The sixth annual meeting of the Southeast Asia Research Group featured a fascinating roundtable on political science, Southeast Asia research, and the policy world. Taking advantage of the meeting’s location at Georgetown, our local hosts Diana Kim and Yuhki Tajima invited four speakers whose expertise ran from gender and violence to community driven development to U.S. strategy in the Asia-Pacific.*
The discussion ranged widely across a number of interesting topics, but for our audience, the most engaging questions were these: what should we be teaching our students if we want to help them to get policy careers? And what should I be doing in grad school if I want a policy career?
There is a view among many political scientists that academic political science—like other academic fields—is just too abstract and theoretical to be relevant. We heard something of that view from some speakers: your Assistant Secretary of State does not want to know the theory or the history of a problem such as China’s Belt-and-Road, s/he needs actionable advice on what to do going forward now that Mahathir is questioning Najib’s deals. And that advice needs to be in the form of a short memo, two pages max.
But we also heard another view, that for many positions in the policy world, methodological expertise, area experience, and historical knowledge are essential. That is, you better know how to produce and consume quantitative evidence, how to make sense of the historical antecedents of contemporary political events, and how to appreciate the nuances of society, culture, and religion in parts of the world that are far from the U.S. These are not just (most of) the values of SEAREG, they are also generally the values that pointy-headed academic political scientists prioritize in their own work.

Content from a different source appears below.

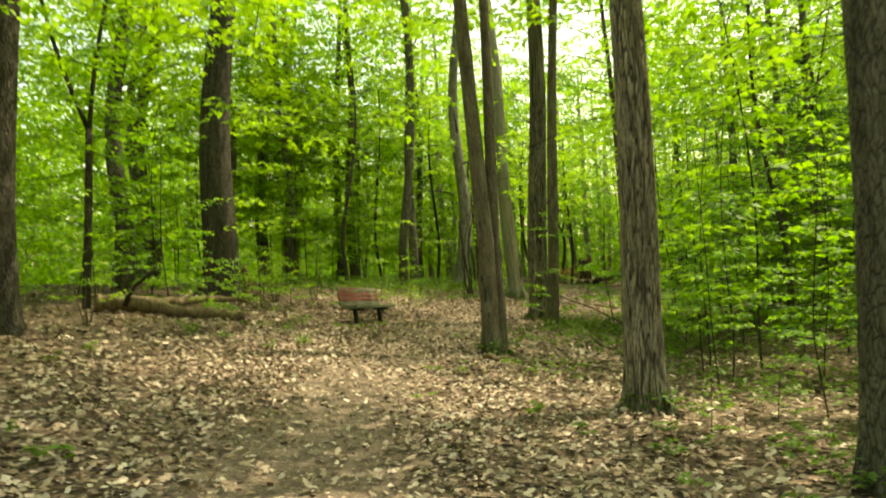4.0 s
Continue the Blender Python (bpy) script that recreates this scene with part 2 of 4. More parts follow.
MAT = {
    "oak": bark("bark_oak", (0.075, 0.066, 0.048), (0.24, 0.22, 0.165), plate=22, plate_long=0.2, gap=0.16),
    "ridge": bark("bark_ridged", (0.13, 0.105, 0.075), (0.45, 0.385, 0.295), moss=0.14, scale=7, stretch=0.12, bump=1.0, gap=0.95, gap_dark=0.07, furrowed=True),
    "pale": bark("bark_pale", (0.15, 0.135, 0.105), (0.42, 0.395, 0.325), moss=0.25, scale=7, stretch=0.35, bump=0.8, plate=24, plate_long=0.3, gap=0.12, gap_dark=0.72),
    "beech": bark("bark_grey", (0.19, 0.172, 0.128), (0.44, 0.40, 0.305), moss=0.2, scale=13, stretch=0.09, bump=0.7, plate=26, plate_long=0.09, gap=0.3, gap_dark=0.8, wander=0.1),
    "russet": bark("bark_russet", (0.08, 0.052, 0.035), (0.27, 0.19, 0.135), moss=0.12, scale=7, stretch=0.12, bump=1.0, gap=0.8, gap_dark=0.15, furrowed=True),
    "knob": bark("bark_knobbly", (0.09, 0.073, 0.052), (0.29, 0.245, 0.18), moss=0.3, scale=7, stretch=0.3, plate=42, plate_long=0.2, gap=0.1, gap_dark=0.88),
    "dark": bark("bark_dark", (0.04, 0.035, 0.026), (0.145, 0.128, 0.096), moss=0.25, plate=30, gap=0.2),
    "leaf": foliage("leaf_green", (0.05, 0.145, 0.016), (0.14, 0.29, 0.03), (0.19, 0.46, 0.014), (0.42, 0.66, 0.035), 0.54),
    "leaf_dark": foliage("leaf_hemlock", (0.022, 0.075, 0.022), (0.05, 0.14, 0.03), (0.03, 0.11, 0.018), (0.07, 0.20, 0.025), 0.3),
    "leaf_low": foliage("leaf_seedling", (0.055, 0.13, 0.02), (0.14, 0.25, 0.035), (0.12, 0.26, 0.02), (0.28, 0.42, 0.04), 0.4),
    "litter": dead_leaf(),
}


def ground_material():
    m, nt, b = nodes_of("forest_floor")
    at = nt.nodes.new("ShaderNodeAttribute")
    at.attribute_name = "trail"
    tc = nt.nodes.new("ShaderNodeTexCoord")
    v = nt.nodes.new("ShaderNodeTexVoronoi")
    v.inputs["Scale"].default_value, v.inputs["Randomness"].default_value = 17, 1
    nt.links.new(tc.outputs["Object"], v.inputs["Vector"])
    sep = nt.nodes.new("ShaderNodeSeparateColor")
    nt.links.new(v.outputs["Color"], sep.inputs[0])
    leafy = ramp(nt, sep.outputs[0], (0.0, (0.03, 0.021, 0.015)), (0.5, (0.105, 0.074, 0.052)), (1.0, (0.27, 0.205, 0.15)))
    edge = scaled(nt, v.outputs["Distance"], 0.02, 0.06)
    soil_n = tex_noise(nt, 9, 8, 0.7)
    soil = ramp(nt, soil_n, (0.3, (0.10, 0.077, 0.06)), (0.7, (0.26, 0.206, 0.164)))
    crumb = nt.nodes.new("ShaderNodeTexVoronoi")
    crumb.inputs["Scale"].default_value = 55
    nt.links.new(tc.outputs["Object"], crumb.inputs["Vector"])
    csep = nt.nodes.new("ShaderNodeSeparateColor")
    nt.links.new(crumb.outputs["Color"], csep.inputs[0])
    soil = mixed(nt, 0.75, soil, ramp(nt, csep.outputs[0], (0.0, (0.45, 0.42, 0.4)), (0.72, (1.0, 0.97, 0.93)), (0.95, (2.1, 2.0, 1.85))), 'MULTIPLY')
    stain = tex_noise(nt, 0.8, 5, 0.65)
    soil = mixed(nt, scaled(nt, stain, 0.45, 0.75), soil, (0.12, 0.093, 0.073))
    patch = tex_noise(nt, 1.1, 4, 0.6)
    gate = nt.nodes.new("ShaderNodeMath")
    gate.operation = 'MULTIPLY_ADD'
    nt.links.new(patch, gate.inputs[0])
    gate.inputs[1].default_value = 0.9
    nt.links.new(at.outputs["Fac"], gate.inputs[2])
    col = mixed(nt, scaled(nt, gate.outputs[0], 0.55, 1.05), leafy, soil)
    nt.links.new(col, b.inputs["Base Color"])
    b.inputs["Roughness"].default_value = 0.95
    b.inputs["Specular IOR Level"].default_value = 0.15
    bumped(nt, b, tex_noise(nt, 30, 5, 0.7), 0.6, 0.02)
    return m


# ---- mesh helpers ----
def mesh_of(name, verts, faces, mat, smooth=False):
    me = bpy.data.meshes.new(name)
    me.from_pydata([tuple(v) for v in verts], [], faces)
    if smooth:
        me.shade_smooth()
    me.materials.append(mat)
    return me


def quads_mesh(name, verts, per, mat):
    """A mesh of many faces with the same number of corners each, from an array of corners."""
    n = len(verts) // per
    me = bpy.data.meshes.new(name)
    me.vertices.add(len(verts))
    me.vertices.foreach_set("co", np.asarray(verts, np.float32).ravel())
    me.loops.add(len(verts))
    me.loops.foreach_set("vertex_index", np.arange(len(verts), dtype=np.int32))
    me.polygons.add(n)
    me.polygons.foreach_set("loop_start", np.arange(0, len(verts), per, dtype=np.int32))
    me.update(calc_edges=True)
    me.validate()
    me.materials.append(mat)
    return me


def child(name, me, parent, label=""):
    ob = new(name, me)
    ob.parent = parent
    return tagged(ob, label)


def part(name, bm, mat, parent, label="", smooth=False):
    me = bpy.data.meshes.new(name)
    bm.to_mesh(me)
    bm.free()
    if smooth:
        me.shade_smooth()
    me.materials.append(mat)
    return child(name, me, parent, label)


def thing(name, m, label, category, group="", kind=""):
    ob = new(name)
    ob.matrix_world = m
    return tagged(ob, label, category, group, kind)


rng = np.random.default_rng(7)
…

I asked about this divergence between these two positions, and I found the answer to be clarifying. Our speakers distinguished between operations and strategy. I think this distinction can help us to make sense of the debates in political science about policy relevance.
Strategy is about making big picture decisions about, say, U.S. engagement with Southeast Asia. It is about mapping national interests to short- and medium-term strategic choices.* This is policymaking that happens at fairly high levels of the U.S. government. It is also what the standard critiques of contemporary political science implicitly hold as the ideal for policy relevant. Research is relevant if and only if it crosses the desk or shapes the thinking of one of several dozen strategic decisionmakers. And it is true that these people are not responsible for caring about methods, history, grand theory, or the details. Their job is to make decisions.
Operations, though, is just as much part of the policy world as is strategy. It certainly employs more people and directly affects more people’s lives around the world. This is research about how to make development programs work, how to game out scenarios such as the unexpected election outcome, how to gather information about social problems or political views, and so forth. Our presenters confirmed what I have learned from my own experience with this community, which is that it values precise quantitative analysis, historical context, and nuance. At the level of operations, the details matter.
The skill set for operations is, to a first approximation, the skill set of a well-trained comparative politics or international relations PhD student.
Where operations and strategy converge, interestingly, is on the question of written communication. The currency of the policymaker is the two-page memo, and this is equally true at the operations and at the strategy end of the spectrum. The two-page memo is generally not something that PhD students learn to write. And yet, every single social scientist I’ve ever met who works in the policy world reports that this is a skill that they had to develop early on in order to succeed.**
I have long held that critics of academic political science may greatly underestimate just how relevant political science is because the implicit model is something like Henry Kissinger. This is, in essence, a fixation on strategy at the expense of operations, based on a very limited idea of what policy engagement might mean. And lest my point be misunderstood, this is not an argument in favor of qualitative research or traditional-style IR theory and against quantitative analysis or formal theory. Indeed, the following sentence was also uttered by someone speaking from the “strategy” perspective: “Nobody reads International Security.”***
The primary takeaway message is this: the skill sets that political science PhD programs provide have real value in the policy world. Area, quantitative, and other “academic” kinds of expertise matter, just not in the way that earns you a profile in the Sunday New York Times. The trick is to also develop strong written communication skills, which in this case means clear and direct arguments focused on the big picture even if the details do matter.
A secondary takeaway message, though, is that there are very few positions at the strategy level, and there is probably no academic training that specializes in putting people in them anyway. So maybe political scientists can stop worrying and learn to love their discipline.
* It is not directly relevant, but it is nevertheless interesting to observe that, currently, the United States literally does not have a strategy for Southeast Asia.
** One might think that we should ask students to write two-page memos instead of research papers. But this is a recipe for lousy, hurried, and undersourced memos. The better plan would be for students to submit two-page memos after they have submitted their thirty-page research papers. The other way to nurture this skill is to blog—yes, even this dying medium still has its uses.
*** This is of course an exaggeration, but the fact that it even makes sense to joke about it speaks volumes. The joke is that even the journal most designed to contribute to the policy world doesn’t.